In short, soft power and cultural diplomacy is an economic and political investment, which, however, shall not be bilateral always. Pakistan, in terms of its soft power has had massive imports from China, given the rapid and unusual outbreak of Chinese engagement, particularly in the Gwadar region. With more language centres teaching Mandarin, Pakistan is likely to experience substantial Chinese cultural influx into the country. Having seen undeniable importance of cultural influence, Pakistan too should make use of its cultural sphere extending similar programmes to other countries in the region.
With a stuttering economy, faltering trade balances and foreign investments, Pakistan is in an unprecedented strategic position in the region. Hence, it becomes even more important for the country to create and extend its soft power and cultural sway.

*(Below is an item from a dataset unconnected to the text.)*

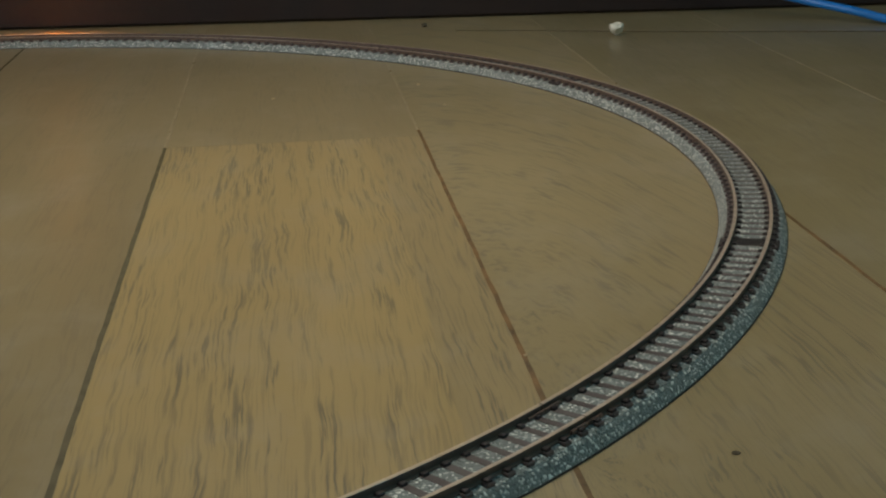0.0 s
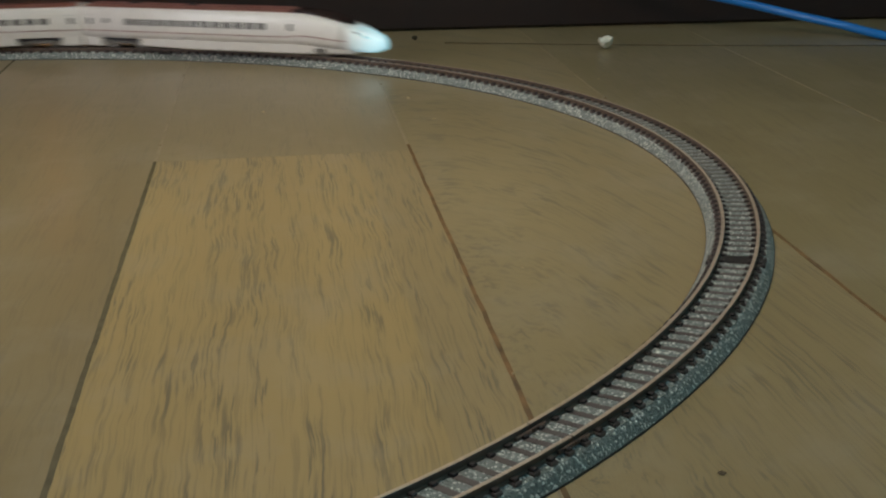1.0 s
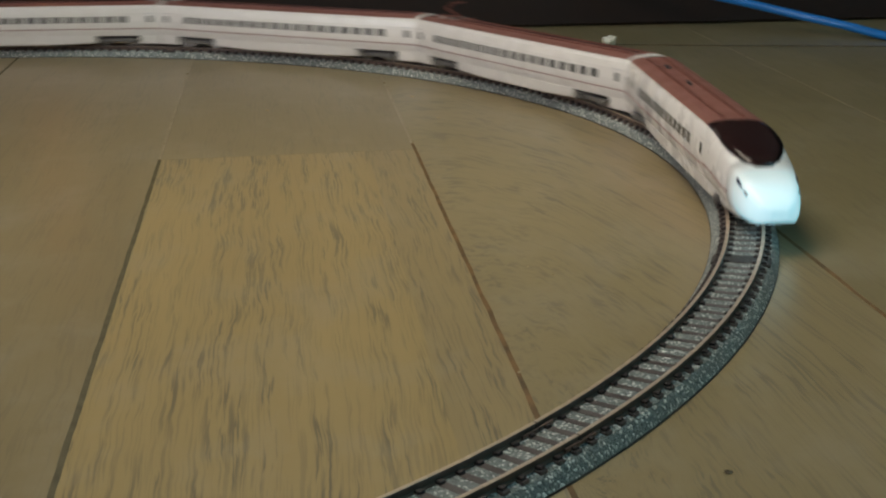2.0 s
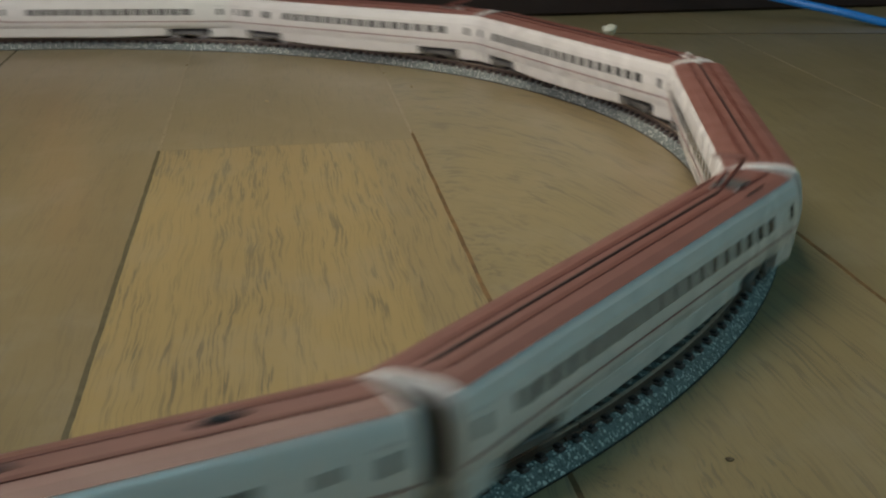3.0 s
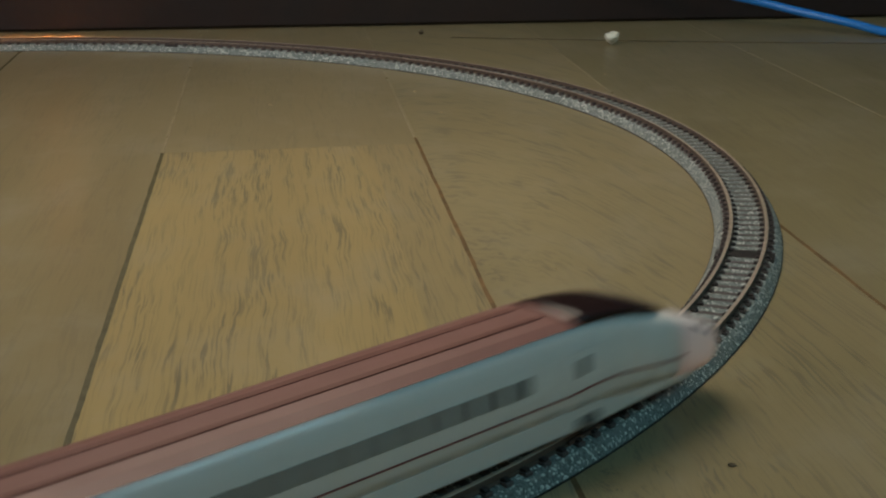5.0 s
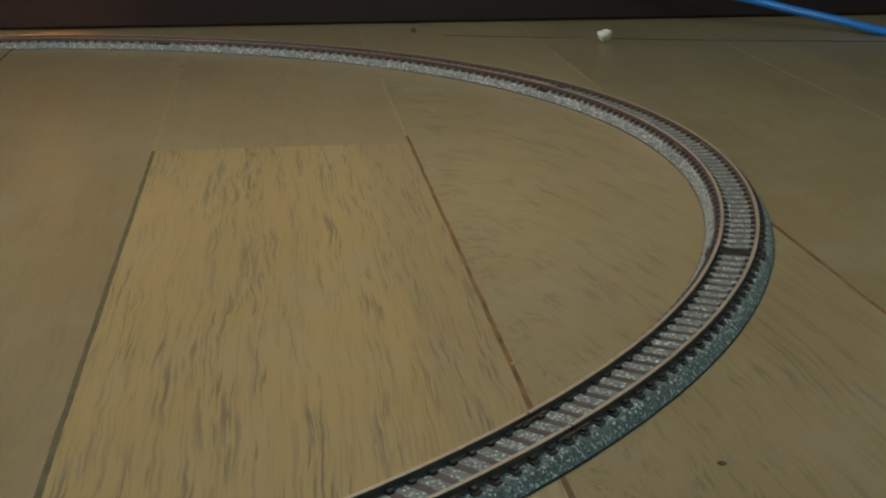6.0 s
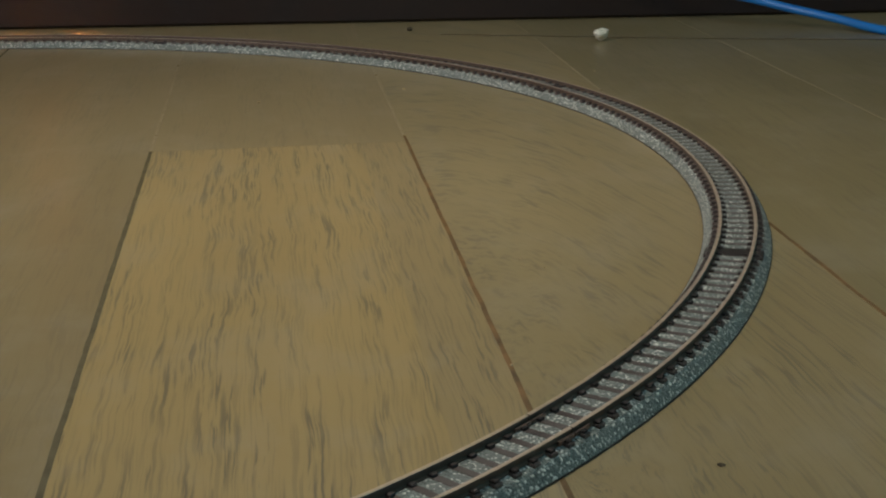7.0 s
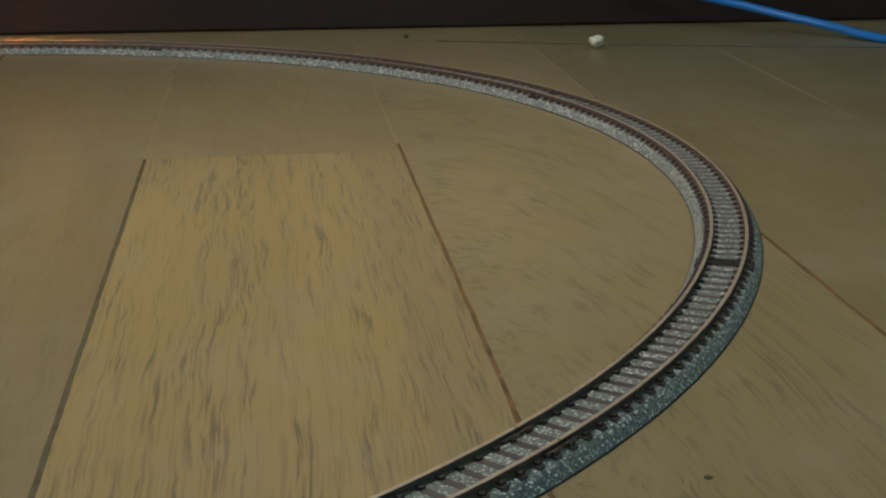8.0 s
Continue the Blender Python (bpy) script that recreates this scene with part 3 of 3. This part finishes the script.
def motions():
    times = [i / 10 for i in range(81)]
    for i, (thing, bogies) in enumerate(cars):
        turned = i == len(cars) - 1
        rows, swing = [], ([], [])
        for t in times:
            mid = train(t) - PITCH * i
            p1, a1 = track(mid + BOGIE)
            p2, a2 = track(mid - BOGIE)
            c = (p1 + p2) / 2
            d = p1 - p2
            yaw = math.atan2(d.y, d.x)
            rows.append((t, pose(c.x, c.y, RAIL_Z, 0, 0, math.degrees(yaw) + (180 if turned else 0))))
            for k, a in ((0, a2 if turned else a1), (1, a1 if turned else a2)):
                lean = (a - yaw + math.pi) % (2 * math.pi) - math.pi
                swing[k].append((t, pose(BOGIE if k == 0 else -BOGIE, 0, 0, 0, 0, math.degrees(lean))))
        walk(thing, rows)
        for b, r in zip(bogies, swing):
            walk(b, r)


# ---------------------------------------------------------------- a low unseen lamp added to pool light inside the oval
stand = tagged(new("floor_lamp"), "added black lamp, unseen, whose arm reaches over the track", "lamp")
stand.matrix_basis = pose(-0.06, 0.43, -0.12)
part("foot", rod(bmesh.new(), (-0.62, 0.10, 0.12), (-0.62, 0.10, 0.132), 0.08, 24), BLACK, stand)
pole = rod(bmesh.new(), (-0.62, 0.10, 0.132), (-0.62, 0.10, 0.64), 0.006, 10)
rod(pole, (-0.62, 0.10, 0.64), (0, 0, 0.56), 0.005, 10)
part("pole", pole, BLACK, stand)
part("shade", loft([[Vector((r * math.cos(a * math.pi / 12), r * math.sin(a * math.pi / 12), z)) for a in range(24)] for r, z in ((0.175, 0.460), (0.03, 0.56), (0.028, 0.559), (0.172, 0.460))],
                   closed=True, caps=False), BLACK, stand, "black conical shade")


# ---------------------------------------------------------------- small things on the floor
def tube(points, r, sides=10):
    """A round cable along a smooth curve through the points."""
    pts = [Vector(p) for p in points]
    path = []
    for i in range(len(pts) - 1):
        p0, p1, p2, p3 = pts[max(i - 1, 0)], pts[i], pts[i + 1], pts[min(i + 2, len(pts) - 1)]
        for k in range(8):
            f = k / 8
            path.append(0.5 * (2 * p1 + (p2 - p0) * f + (2 * p0 - 5 * p1 + 4 * p2 - p3) * f * f + (3 * p1 - p0 - 3 * p2 + p3) * f ** 3))
    path.append(pts[-1])
    rings = []
    for i, p in enumerate(path):
        d = (path[min(i + 1, len(path) - 1)] - path[max(i - 1, 0)]).normalized()
        a = d.cross(Vector((0, 0, 1))).normalized()
        b = a.cross(d)
        rings.append([p + r * (math.cos(2 * math.pi * j / sides) * a + math.sin(2 * math.pi * j / sides) * b) for j in range(sides)])
    return loft(rings, closed=True)


def pebble(name, place, size, mat, label, category, seed, flat=0.75):
    r = random.Random(seed)
    bm = bmesh.new()
    bmesh.ops.create_icosphere(bm, subdivisions=2, radius=1.0)
    off = Vector((r.uniform(-9, 9), r.uniform(-9, 9), r.uniform(-9, 9)))
    for v in bm.verts:
        v.co *= 1 + 0.55 * noise.noise(v.co * 1.1 + off) + 0.2 * noise.noise(v.co * 3.1 + off)
    low = min(v.co.z for v in bm.verts)
    for v in bm.verts:
        v.co = Vector((v.co.x * size[0], v.co.y * size[1], (v.co.z - low) * size[2] * flat))
        v.co.z = max(v.co.z, 0.00002)
    ob = new(name, mesh_of(name, bm, mat))
    ob.matrix_basis = pose(*place, 0)
    return tagged(ob, label, category)


cable_ob = new("network_cable", mesh_of("network_cable", tube([(0.0903, 0.8180, 0.0309), (0.1310, 0.8120, 0.0227), (0.1704, 0.8020, 0.0144), (0.1929, 0.7900, 0.0096), (0.2137, 0.7740, 0.0059), (0.2341, 0.7520, 0.0023), (0.2641, 0.7170, 0.0024), (0.3341, 0.6300, 0.0024), (0.4741, 0.5200, 0.0024)], 0.0023), CABLE, True))
tagged(cable_ob, "bright blue round network cable by the wall", "cable")
# fine tube laid for the dark joint line across the far boards
floor_line = new("thin_cord", mesh_of("thin_cord", tube([(0.0, 0.777, 0.0004), (0.06, 0.7635, 0.0004), (0.125, 0.7495, 0.0004), (0.18, 0.741, 0.0004), (0.23, 0.7335, 0.0004), (0.30, 0.724, 0.0004)], 0.00028, 6), LINE_TONE, True))
tagged(floor_line, "thin dark joint line across the floor, built as a tube", "thread")
pebble("paper_scrap", (0.0835, 0.7460), (0.0040, 0.0038, 0.0046), PAPER, "small crumpled white paper scrap on the floor", "paper scrap", 3)
pebble("crumb", (0.0490, 0.2365), (0.0008, 0.0006, 0.0003), CRUMB, "tiny dark crumb on the floor", "crumb", 5)
pebble("crumb", (-0.0167, 0.7928), (0.0018, 0.0018, 0.0016), CRUMB, "tiny dark crumb near the wall", "crumb", 6)

# small amber lamp added beside the far straight, for orange light of unknown source
glim = tagged(new("night_light"), "small unseen amber lamp added on the dark panelling", "lamp")
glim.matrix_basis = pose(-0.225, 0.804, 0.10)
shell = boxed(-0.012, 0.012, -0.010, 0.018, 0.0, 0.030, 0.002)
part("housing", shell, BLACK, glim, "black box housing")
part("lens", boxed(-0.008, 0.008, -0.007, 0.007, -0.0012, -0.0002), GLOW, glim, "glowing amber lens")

for i, (x, y, size) in enumerate(((0.0139, 0.2873, 0.0006), (-0.0162, 0.6151, 0.0012), (-0.0045, 0.5687, 0.0008), (-0.076, 0.590, 0.0011), (0.0200, 0.364, 0.0006),
                                (0.0262, 0.3565, 0.0005), (0.0705, 0.6540, 0.0007))):
    pebble("dust_speck", (x, y), (size * 0.7, size * 0.7, size * 0.4), SCUFF, "tiny pale speck of dust on the floor", "dust", 20 + i)

motions()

Interplay between Hard Power and Soft Power
Hard power and soft power are related because they are both aspects of the ability to achieve one’s purpose by affecting the behaviour of others. The distinction between them is one of degree, both in the nature of the behaviour and in the tangibility of the resources. Command power – the ability to change what others do – can rest on coercion or inducement. Co-optive power – the ability to shape what others want – can rest on the attractiveness of one’s culture and values or the ability to manipulate the agenda of political choices in a manner that makes others fail to express some preferences because they seem to be too unrealistic.

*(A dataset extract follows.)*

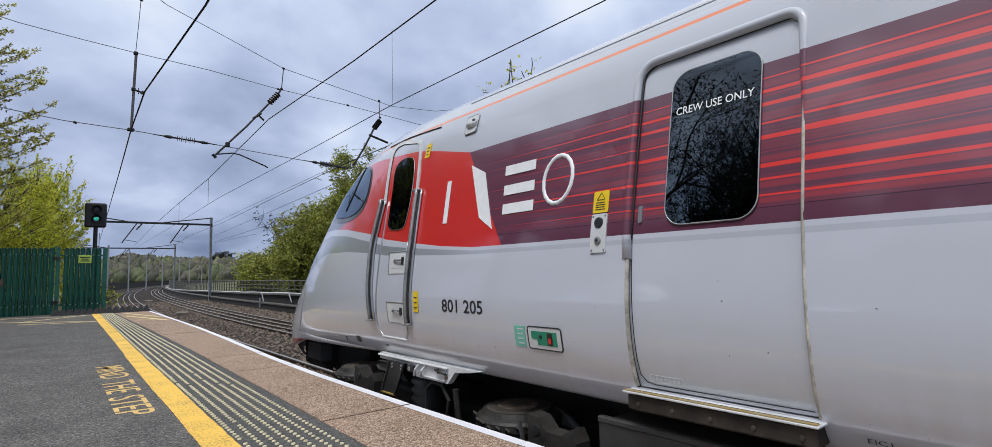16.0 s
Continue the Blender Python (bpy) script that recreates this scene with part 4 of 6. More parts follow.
for pts, sgn_ in (([(4.735, 1.76), (4.745, 1.66), (4.785, 1.35), (4.76, 0.95), (4.72, 0.625)], 1), ([(4.035, 1.77), (4.03, 1.66), (4.0, 1.30), (4.01, 0.95), (4.02, 0.625)], -1)):
    gr = outline("grab_rail", [(y - 0.012, z) for y, z in pts], M_STEEL, cd, 0.016, 0.040, "curved steel grab rail", closed=False, n=10)
    outline("rail_channel", [(y + 0.042, z) for y, z in pts], M_ALU, gr, 0.024, 0.004, closed=False, n=8)
    outline("rail_channel", [(y - 0.048, z) for y, z in pts], M_ALU, gr, 0.010, 0.012, closed=False, n=8)
    outline("rail_backing", [(y - 0.014, z) for y, z in pts], M_RUBBER, gr, 0.026, 0.006, closed=False, n=8)
    for y, z in (pts[0], pts[-1]):
        part("rail_foot", box(B(), *sorted((skin(y, z, 0.052).x, skin(y, z, 0.0).x)), y - 0.045, y + 0.05, z - 0.010, z + 0.010, 0.006), M_STEEL, gr)
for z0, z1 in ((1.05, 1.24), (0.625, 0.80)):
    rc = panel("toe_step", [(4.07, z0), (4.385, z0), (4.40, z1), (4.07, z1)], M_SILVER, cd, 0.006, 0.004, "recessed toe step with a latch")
    # flat plate; the dark line on two edges draws the recess's shade
    outline("recess_shade_line", [(4.385, z0), (4.40, z1), (4.07, z1)], M_STEEL, rc, 0.005, 0.006, closed=False)
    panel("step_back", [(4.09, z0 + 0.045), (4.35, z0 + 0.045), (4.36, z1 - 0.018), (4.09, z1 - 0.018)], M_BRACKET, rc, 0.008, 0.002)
    zc = (z0 + z1) / 2 + 0.008
    part("latch_bar", tube(B(), [skin(4.285, zc, 0.010), skin(4.25, zc + 0.010, 0.026), skin(4.15, zc + 0.006, 0.026)], 0.009, n=6), M_STEEL, rc)
    panel("latch_plate", slant(4.112, 4.150, zc - 0.030, zc + 0.036), M_UNDER, rc, 0.016, 0.006)
for y, z, h in ((4.015, 2.125, 0.13), (3.885, 0.815, 0.17)):
    s = panel("caution_strip", rounded(y - 0.038, y + 0.038, z - h / 2, z + h / 2, 0.006), M_YELLOW, train, 0.006, 0.003, "narrow yellow caution sticker")
    for k in range(3):
        panel("text_bar", slant(y - 0.022, y + 0.022, z - h * 0.3 + k * h * 0.24, z - h * 0.3 + k * h * 0.24 + 0.007), M_BLACK, s, 0.0085, 0.001)
ws = [(5.46, 2.26), (5.25, 2.13), (5.19, 1.93), (5.24, 1.74), (5.50, 1.64), (5.97, 1.64), (6.42, 1.70), (6.46, 1.84), (6.34, 1.93), (6.14, 2.08), (5.95, 2.17), (5.72, 2.245)]
ws = softened(ws)
wsp = panel("windscreen_surround", ws, M_CHARCOAL, train, 0.004, 0.004, "dark glazed windscreen corner", cols=14, step=0.04)
ws2 = [(5.45, 2.235), (5.27, 2.11), (5.22, 1.93), (5.28, 1.775), (5.54, 1.69), (5.97, 1.70), (6.38, 1.745), (6.40, 1.84), (6.31, 1.91), (6.12, 2.05), (5.93, 2.14), (5.72, 2.215)]
ws2 = softened(ws2)
# the cab's darkness is a black sheet laid under the screen glass
panel("windscreen_dark_sheet", ws2, M_BLACK, wsp, 0.008, 0.002, cols=14, step=0.04)
panel("windscreen_glass", ws2, M_GLASS, wsp, 0.012, 0.002, cols=14, step=0.04)
outline("windscreen_bar", [(5.86, 1.775), (5.70, 2.0), (5.62, 2.26)], M_RUBBER, wsp, 0.010, 0.012, closed=False)
outline("nose_joint", [(7.15, 0.95), (7.22, 0.74), (7.26, 0.5), (7.3, 0.34)], M_STEEL, train, 0.003, 0.001, "thin joint of the nose door", closed=False)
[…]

The types of behaviour between command and co-option range along a spectrum from coercion to economic inducement to agenda-setting to pure attraction. Soft power resources tend to be associated with the co-optive end of the spectrum of behaviour, whereas hard power resources are usually associated with command behaviour. Hard and soft power sometimes reinforce and sometimes interfere with each other. A leader who courts popularity may loath to exercise hard power when he should, but a leader who throws his weight around without regard to the effects on his soft power may find others placing obstacles in the way of his hard power.